Luckily when we approached the counter, an inebriated couple began singing a low-effort rendition of “Shallow” on the outdoor karaoke stage and, thankfully, kept our Alma-identity safe... at least for the time being. 


As the bartender poured four tall glasses from the tap, the golden/amber hue excited me more than it did the first time I saw it.  


“You ready for this?” I said, looking at the team with eager giddiness.  


After a few minutes of searching for a place to sit, we all collected ourselves and held up our glasses of Java JOGR in triumph.  


I remember saying something along the lines of “To Alma and Reformation, a match made in heaven!” before we all sipped our first sips, savored the flavors, and then looked at each other wondering who would be the first to comment. Then, we took turns giving our thoughts: 


“OMG I love this” 


“Wow, so smooth!” 


“I wish it didn’t have alcohol so I could drink this all day, every day” 


“Refreshing and I'm so glad it’s not a stout, it’s hot outside.” 

The Alma Staff trying the Java JOGR beer.

Truly, this is a delicious beer for delicious weather.  

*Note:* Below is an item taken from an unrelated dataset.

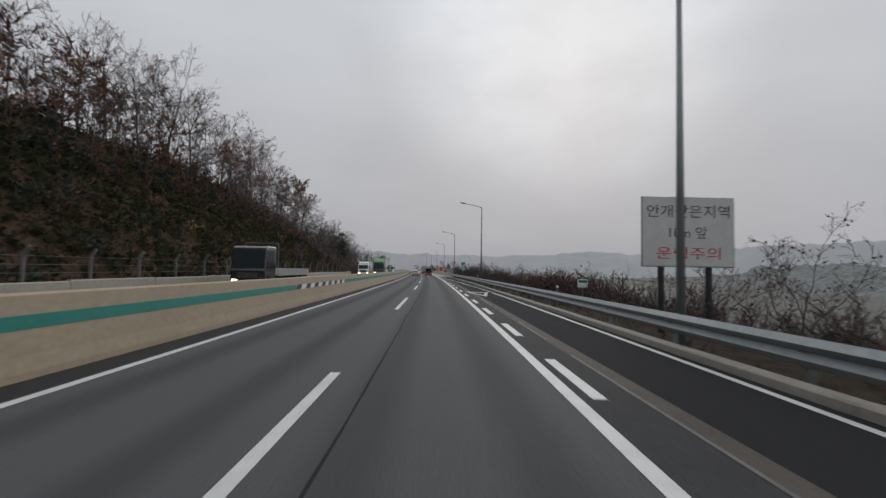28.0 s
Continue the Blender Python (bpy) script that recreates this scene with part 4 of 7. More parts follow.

Hats off to the brew-master, Josh, and his team over at Reformation Brewery. Throughout the process of experiencing and writing about this coffee lager, I’ve been surprised at almost every turn—and I once wrote an article about combustible cocktails


The final version, somehow, ended up maximizing what I loved so much about my first sample and so much more: there are subtle coffee notes at the top and back of each sip, and a smooth coffee body that dances with the mellow lager in between those first and final moments.  


If you are in the Woodstock area or plan or plan to be, this is definitely a beer worth trying. Not only because it contains Alma Coffee and you’re reading this on the Alma-nac Blog, but also because, if I remember correctly, the vat used to brew this coffee lager was less than 80 gallons. That doesn’t seem like a lot, especially for how popular this stuff will probably end up being. 


However, even if it’s a limited-release, I encourage you to go and enjoy the Java Jagr while it lasts.